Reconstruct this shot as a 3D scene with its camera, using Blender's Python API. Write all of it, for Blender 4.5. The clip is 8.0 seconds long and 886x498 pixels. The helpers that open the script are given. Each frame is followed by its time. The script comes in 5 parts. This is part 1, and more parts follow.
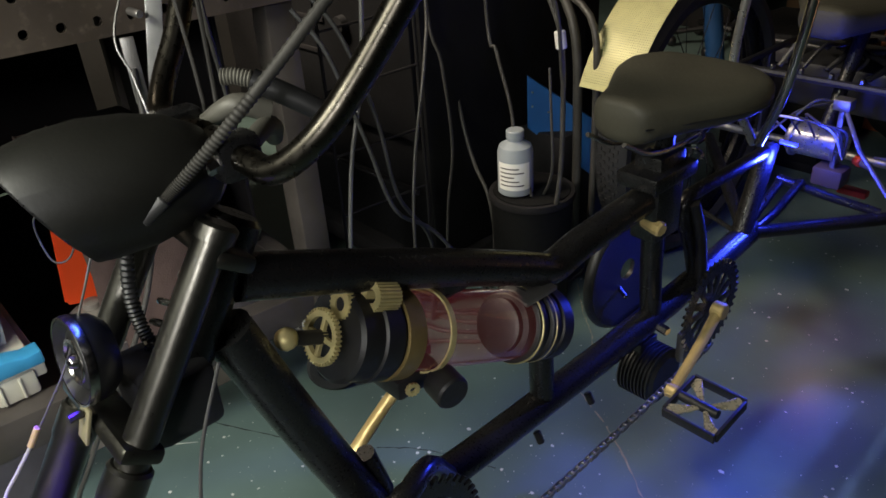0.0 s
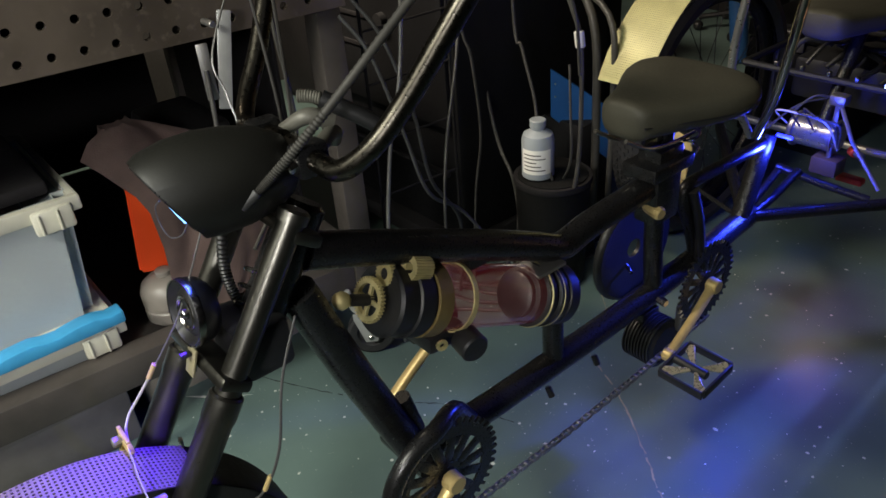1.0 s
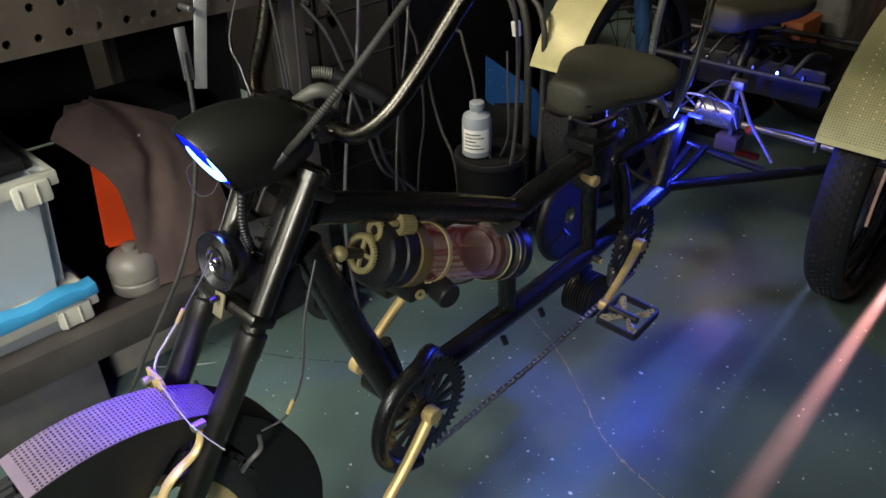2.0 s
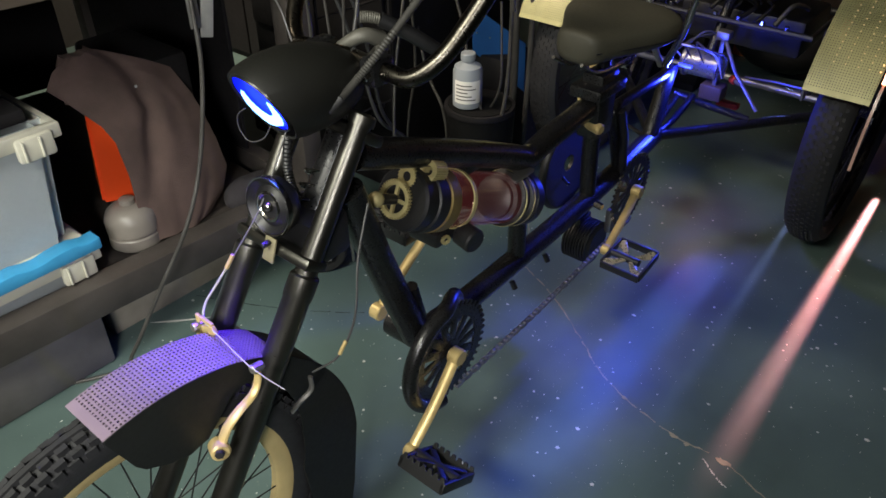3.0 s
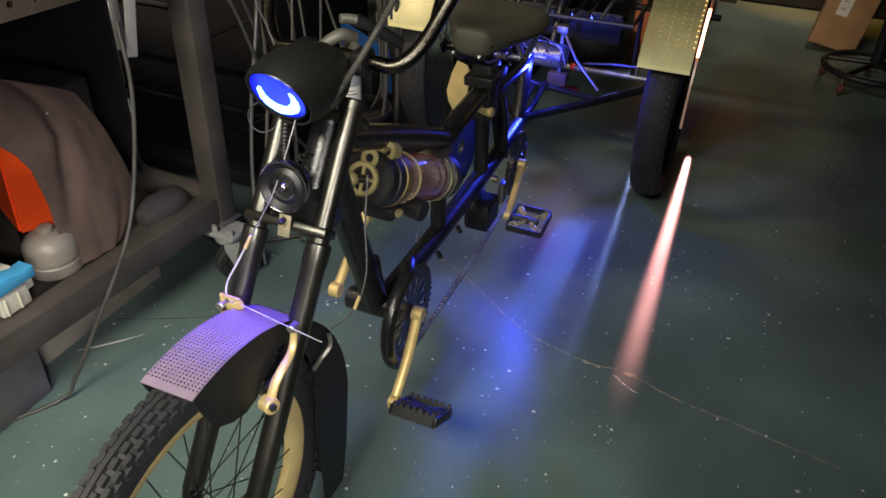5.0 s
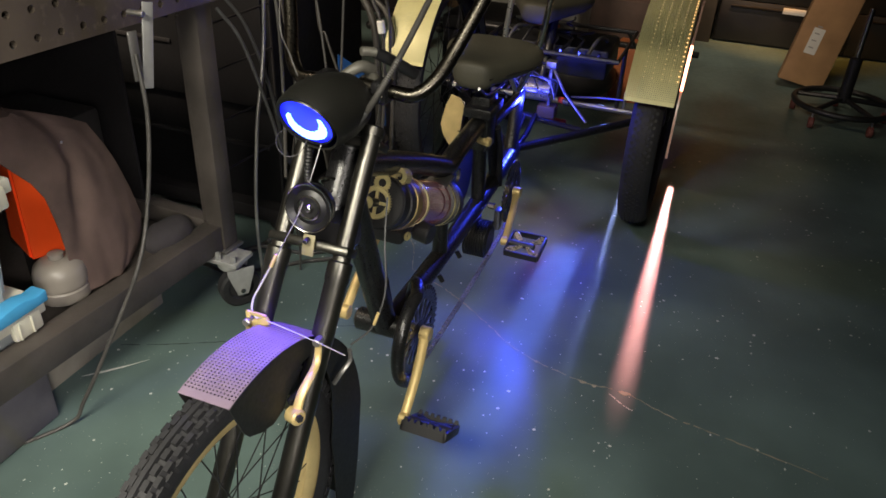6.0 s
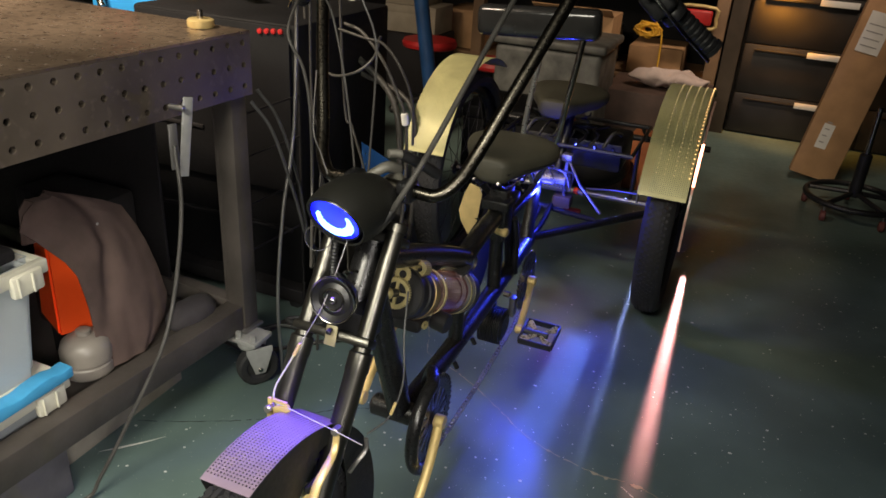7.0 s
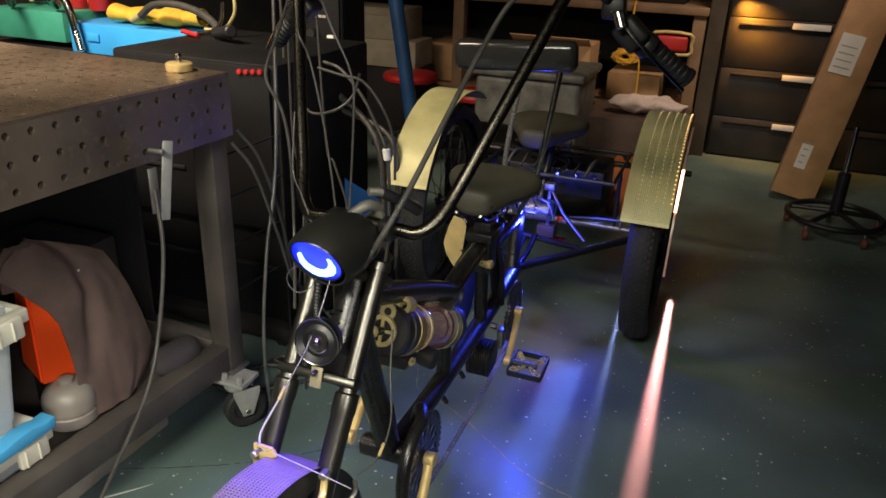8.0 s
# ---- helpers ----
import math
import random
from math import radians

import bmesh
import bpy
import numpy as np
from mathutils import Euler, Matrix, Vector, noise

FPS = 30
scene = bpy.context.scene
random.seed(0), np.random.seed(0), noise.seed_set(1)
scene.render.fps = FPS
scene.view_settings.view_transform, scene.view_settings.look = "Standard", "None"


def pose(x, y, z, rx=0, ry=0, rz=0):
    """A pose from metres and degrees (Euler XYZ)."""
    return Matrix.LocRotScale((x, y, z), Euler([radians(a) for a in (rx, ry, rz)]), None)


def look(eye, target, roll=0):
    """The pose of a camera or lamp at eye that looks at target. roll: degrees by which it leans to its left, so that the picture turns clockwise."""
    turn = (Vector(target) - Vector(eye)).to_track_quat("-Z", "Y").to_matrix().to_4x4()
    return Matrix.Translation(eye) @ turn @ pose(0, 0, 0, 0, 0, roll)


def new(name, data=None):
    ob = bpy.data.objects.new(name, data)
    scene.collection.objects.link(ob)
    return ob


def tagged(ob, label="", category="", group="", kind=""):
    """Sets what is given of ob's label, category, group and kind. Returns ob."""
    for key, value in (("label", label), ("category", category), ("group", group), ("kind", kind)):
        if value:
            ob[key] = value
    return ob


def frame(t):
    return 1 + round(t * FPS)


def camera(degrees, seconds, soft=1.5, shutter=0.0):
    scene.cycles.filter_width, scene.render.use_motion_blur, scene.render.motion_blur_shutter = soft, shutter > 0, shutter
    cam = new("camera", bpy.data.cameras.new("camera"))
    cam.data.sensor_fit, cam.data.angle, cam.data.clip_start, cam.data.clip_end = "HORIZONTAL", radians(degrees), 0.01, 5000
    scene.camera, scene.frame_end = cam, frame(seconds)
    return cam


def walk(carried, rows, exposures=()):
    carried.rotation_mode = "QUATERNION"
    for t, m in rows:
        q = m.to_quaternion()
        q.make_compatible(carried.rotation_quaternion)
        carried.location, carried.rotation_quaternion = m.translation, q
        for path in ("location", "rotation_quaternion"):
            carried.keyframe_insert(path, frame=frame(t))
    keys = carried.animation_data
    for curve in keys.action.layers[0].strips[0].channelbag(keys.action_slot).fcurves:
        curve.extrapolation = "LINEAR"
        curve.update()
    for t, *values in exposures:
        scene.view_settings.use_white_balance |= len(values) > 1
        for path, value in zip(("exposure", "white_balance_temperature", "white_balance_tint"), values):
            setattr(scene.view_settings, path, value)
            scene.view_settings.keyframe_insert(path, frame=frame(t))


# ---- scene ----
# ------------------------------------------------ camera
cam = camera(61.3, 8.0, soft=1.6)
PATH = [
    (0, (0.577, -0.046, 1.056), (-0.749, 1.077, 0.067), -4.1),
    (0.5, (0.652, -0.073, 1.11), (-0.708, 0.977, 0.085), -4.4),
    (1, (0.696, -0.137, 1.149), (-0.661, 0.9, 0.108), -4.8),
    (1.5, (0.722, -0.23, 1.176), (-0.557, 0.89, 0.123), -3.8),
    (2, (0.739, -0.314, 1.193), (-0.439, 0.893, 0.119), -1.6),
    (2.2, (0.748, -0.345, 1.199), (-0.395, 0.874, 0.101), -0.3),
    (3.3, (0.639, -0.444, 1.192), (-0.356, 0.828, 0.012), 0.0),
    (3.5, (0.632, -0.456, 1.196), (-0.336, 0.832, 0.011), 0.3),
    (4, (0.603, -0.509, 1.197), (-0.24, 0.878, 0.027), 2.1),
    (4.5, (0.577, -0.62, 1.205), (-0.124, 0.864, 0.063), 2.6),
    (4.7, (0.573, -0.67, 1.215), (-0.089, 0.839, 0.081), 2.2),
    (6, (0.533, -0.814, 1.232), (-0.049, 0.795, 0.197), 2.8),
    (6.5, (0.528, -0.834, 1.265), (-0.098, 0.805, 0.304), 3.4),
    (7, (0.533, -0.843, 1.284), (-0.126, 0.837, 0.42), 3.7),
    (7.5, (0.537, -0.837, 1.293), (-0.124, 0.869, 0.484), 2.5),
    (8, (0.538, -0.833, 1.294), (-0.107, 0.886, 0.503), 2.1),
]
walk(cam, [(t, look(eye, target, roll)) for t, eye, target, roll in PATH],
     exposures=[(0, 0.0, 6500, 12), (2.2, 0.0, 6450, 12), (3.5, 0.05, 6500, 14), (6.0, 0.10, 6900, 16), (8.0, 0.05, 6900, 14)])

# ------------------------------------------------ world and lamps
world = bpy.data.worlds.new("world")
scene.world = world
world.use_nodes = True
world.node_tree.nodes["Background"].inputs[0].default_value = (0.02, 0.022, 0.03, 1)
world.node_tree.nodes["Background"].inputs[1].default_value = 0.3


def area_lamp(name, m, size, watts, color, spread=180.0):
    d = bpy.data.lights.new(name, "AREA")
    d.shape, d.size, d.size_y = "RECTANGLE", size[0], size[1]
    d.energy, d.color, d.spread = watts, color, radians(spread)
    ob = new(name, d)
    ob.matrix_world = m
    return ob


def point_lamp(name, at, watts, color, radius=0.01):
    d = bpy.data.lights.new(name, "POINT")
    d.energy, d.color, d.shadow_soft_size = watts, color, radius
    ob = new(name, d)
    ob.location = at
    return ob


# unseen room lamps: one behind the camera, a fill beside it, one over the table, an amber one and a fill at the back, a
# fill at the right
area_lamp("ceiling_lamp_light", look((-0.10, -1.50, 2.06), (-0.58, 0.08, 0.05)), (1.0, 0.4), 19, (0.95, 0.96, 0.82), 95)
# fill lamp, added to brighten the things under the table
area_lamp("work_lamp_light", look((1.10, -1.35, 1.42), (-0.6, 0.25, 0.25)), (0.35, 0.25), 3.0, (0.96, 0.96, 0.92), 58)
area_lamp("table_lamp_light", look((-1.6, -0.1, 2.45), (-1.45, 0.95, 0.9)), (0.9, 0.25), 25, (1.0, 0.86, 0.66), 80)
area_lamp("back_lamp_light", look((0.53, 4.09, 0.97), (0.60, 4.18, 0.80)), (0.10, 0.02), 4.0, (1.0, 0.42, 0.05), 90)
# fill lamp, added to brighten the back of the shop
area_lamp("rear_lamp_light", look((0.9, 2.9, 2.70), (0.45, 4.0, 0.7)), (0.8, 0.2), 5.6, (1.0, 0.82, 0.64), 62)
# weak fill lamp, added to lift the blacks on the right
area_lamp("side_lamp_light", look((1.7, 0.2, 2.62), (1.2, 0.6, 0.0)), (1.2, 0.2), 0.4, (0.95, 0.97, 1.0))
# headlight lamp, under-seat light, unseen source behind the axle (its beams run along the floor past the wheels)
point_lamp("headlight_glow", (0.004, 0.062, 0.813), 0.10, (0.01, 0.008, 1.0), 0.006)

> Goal
Without the pictures, write out all of the material exactly.

> Expected output
Reconstruct this shot as a 3D scene with its camera, using Blender's Python API. Write all of it, for Blender 4.5. The clip is 8.0 seconds long and 886x498 pixels. The helpers that open the script are given. Each frame is followed by its time. The script comes in 5 parts. This is part 1, and more parts follow.
0.0 s
1.0 s
2.0 s
3.0 s
5.0 s
6.0 s
7.0 s
8.0 s
# ---- helpers ----
import math
import random
from math import radians

import bmesh
import bpy
import numpy as np
from mathutils import Euler, Matrix, Vector, noise

FPS = 30
scene = bpy.context.scene
random.seed(0), np.random.seed(0), noise.seed_set(1)
scene.render.fps = FPS
scene.view_settings.view_transform, scene.view_settings.look = "Standard", "None"


def pose(x, y, z, rx=0, ry=0, rz=0):
    """A pose from metres and degrees (Euler XYZ)."""
    return Matrix.LocRotScale((x, y, z), Euler([radians(a) for a in (rx, ry, rz)]), None)


def look(eye, target, roll=0):
    """The pose of a camera or lamp at eye that looks at target. roll: degrees by which it leans to its left, so that the picture turns clockwise."""
    turn = (Vector(target) - Vector(eye)).to_track_quat("-Z", "Y").to_matrix().to_4x4()
    return Matrix.Translation(eye) @ turn @ pose(0, 0, 0, 0, 0, roll)


def new(name, data=None):
    ob = bpy.data.objects.new(name, data)
    scene.collection.objects.link(ob)
    return ob


def tagged(ob, label="", category="", group="", kind=""):
    """Sets what is given of ob's label, category, group and kind. Returns ob."""
    for key, value in (("label", label), ("category", category), ("group", group), ("kind", kind)):
        if value:
            ob[key] = value
    return ob


def frame(t):
    return 1 + round(t * FPS)


def camera(degrees, seconds, soft=1.5, shutter=0.0):
    scene.cycles.filter_width, scene.render.use_motion_blur, scene.render.motion_blur_shutter = soft, shutter > 0, shutter
    cam = new("camera", bpy.data.cameras.new("camera"))
    cam.data.sensor_fit, cam.data.angle, cam.data.clip_start, cam.data.clip_end = "HORIZONTAL", radians(degrees), 0.01, 5000
    scene.camera, scene.frame_end = cam, frame(seconds)
    return cam


def walk(carried, rows, exposures=()):
    carried.rotation_mode = "QUATERNION"
    for t, m in rows:
        q = m.to_quaternion()
        q.make_compatible(carried.rotation_quaternion)
        carried.location, carried.rotation_quaternion = m.translation, q
        for path in ("location", "rotation_quaternion"):
            carried.keyframe_insert(path, frame=frame(t))
    keys = carried.animation_data
    for curve in keys.action.layers[0].strips[0].channelbag(keys.action_slot).fcurves:
        curve.extrapolation = "LINEAR"
        curve.update()
    for t, *values in exposures:
        scene.view_settings.use_white_balance |= len(values) > 1
        for path, value in zip(("exposure", "white_balance_temperature", "white_balance_tint"), values):
            setattr(scene.view_settings, path, value)
            scene.view_settings.keyframe_insert(path, frame=frame(t))


# ---- scene ----
# ------------------------------------------------ camera
cam = camera(61.3, 8.0, soft=1.6)
PATH = [
    (0, (0.577, -0.046, 1.056), (-0.749, 1.077, 0.067), -4.1),
    (0.5, (0.652, -0.073, 1.11), (-0.708, 0.977, 0.085), -4.4),
    (1, (0.696, -0.137, 1.149), (-0.661, 0.9, 0.108), -4.8),
    (1.5, (0.722, -0.23, 1.176), (-0.557, 0.89, 0.123), -3.8),
    (2, (0.739, -0.314, 1.193), (-0.439, 0.893, 0.119), -1.6),
    (2.2, (0.748, -0.345, 1.199), (-0.395, 0.874, 0.101), -0.3),
    (3.3, (0.639, -0.444, 1.192), (-0.356, 0.828, 0.012), 0.0),
    (3.5, (0.632, -0.456, 1.196), (-0.336, 0.832, 0.011), 0.3),
    (4, (0.603, -0.509, 1.197), (-0.24, 0.878, 0.027), 2.1),
    (4.5, (0.577, -0.62, 1.205), (-0.124, 0.864, 0.063), 2.6),
    (4.7, (0.573, -0.67, 1.215), (-0.089, 0.839, 0.081), 2.2),
    (6, (0.533, -0.814, 1.232), (-0.049, 0.795, 0.197), 2.8),
    (6.5, (0.528, -0.834, 1.265), (-0.098, 0.805, 0.304), 3.4),
    (7, (0.533, -0.843, 1.284), (-0.126, 0.837, 0.42), 3.7),
    (7.5, (0.537, -0.837, 1.293), (-0.124, 0.869, 0.484), 2.5),
    (8, (0.538, -0.833, 1.294), (-0.107, 0.886, 0.503), 2.1),
]
walk(cam, [(t, look(eye, target, roll)) for t, eye, target, roll in PATH],
     exposures=[(0, 0.0, 6500, 12), (2.2, 0.0, 6450, 12), (3.5, 0.05, 6500, 14), (6.0, 0.10, 6900, 16), (8.0, 0.05, 6900, 14)])

# ------------------------------------------------ world and lamps
world = bpy.data.worlds.new("world")
scene.world = world
world.use_nodes = True
world.node_tree.nodes["Background"].inputs[0].default_value = (0.02, 0.022, 0.03, 1)
world.node_tree.nodes["Background"].inputs[1].default_value = 0.3


def area_lamp(name, m, size, watts, color, spread=180.0):
    d = bpy.data.lights.new(name, "AREA")
    d.shape, d.size, d.size_y = "RECTANGLE", size[0], size[1]
    d.energy, d.color, d.spread = watts, color, radians(spread)
    ob = new(name, d)
    ob.matrix_world = m
    return ob


def point_lamp(name, at, watts, color, radius=0.01):
    d = bpy.data.lights.new(name, "POINT")
    d.energy, d.color, d.shadow_soft_size = watts, color, radius
    ob = new(name, d)
    ob.location = at
    return ob


# unseen room lamps: one behind the camera, a fill beside it, one over the table, an amber one and a fill at the back, a
# fill at the right
area_lamp("ceiling_lamp_light", look((-0.10, -1.50, 2.06), (-0.58, 0.08, 0.05)), (1.0, 0.4), 19, (0.95, 0.96, 0.82), 95)
# fill lamp, added to brighten the things under the table
area_lamp("work_lamp_light", look((1.10, -1.35, 1.42), (-0.6, 0.25, 0.25)), (0.35, 0.25), 3.0, (0.96, 0.96, 0.92), 58)
area_lamp("table_lamp_light", look((-1.6, -0.1, 2.45), (-1.45, 0.95, 0.9)), (0.9, 0.25), 25, (1.0, 0.86, 0.66), 80)
area_lamp("back_lamp_light", look((0.53, 4.09, 0.97), (0.60, 4.18, 0.80)), (0.10, 0.02), 4.0, (1.0, 0.42, 0.05), 90)
# fill lamp, added to brighten the back of the shop
area_lamp("rear_lamp_light", look((0.9, 2.9, 2.70), (0.45, 4.0, 0.7)), (0.8, 0.2), 5.6, (1.0, 0.82, 0.64), 62)
# weak fill lamp, added to lift the blacks on the right
area_lamp("side_lamp_light", look((1.7, 0.2, 2.62), (1.2, 0.6, 0.0)), (1.2, 0.2), 0.4, (0.95, 0.97, 1.0))
# headlight lamp, under-seat light, unseen source behind the axle (its beams run along the floor past the wheels)
point_lamp("headlight_glow", (0.004, 0.062, 0.813), 0.10, (0.01, 0.008, 1.0), 0.006)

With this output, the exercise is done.